My Fidelity Investments retirement calculator web page says 25% of us live to 93 years of age. To me that means I may need to stick it out for 40 years! I gotta know where my dollars are going.
I hope to estimate annual depreciation, then figure it on a monthly basis like other costs. It seems reasonable to figure it as percent of the value of the RV lost in a year. Since I don't know that percentage very accurately, I use a high depreciation rate and a low depreciation rate.
I'm also trying to compare it to the stick & brick alternative. I might be willing to spend more on the full-time RV lifestyle, but I would want to know the costs going into it. The range of depreciation rates for the RV turns out key in that comparison. Which is why I'm probing around for guidance.
If the RV costs less than the stick home, that's money I can put in the bank and earn interest on, which helps to balance the equation.
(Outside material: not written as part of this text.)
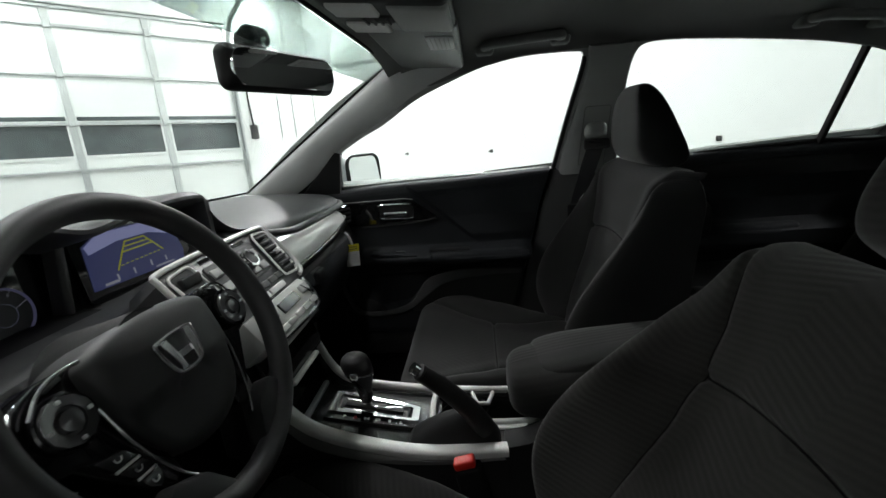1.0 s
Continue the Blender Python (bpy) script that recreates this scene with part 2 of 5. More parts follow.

I'm going to try to get fancy here. I'm using Excel to help me model the comparison. I'm going to try to like to a copy I've uploaded somewhere and hope folk can access it...
http://home.comcast.net/~cbgenrich/referenced/RV-Depreciation.xls
The alarming fact is that with just 10% per year depreciation, figuring 5% per year return on that bank account, break even is a 3 to 1 ratio - $300,000 home equates to a $100,000 RV.
I've considered other budget factors and they tend to be comparable and/or cancel each other out. And of course you can't place a value on the time spent with the wonderful folk out there...blah, blah.
Still, I would appreciate it if some people would check out this analysis and comment on the assumptions and calculations.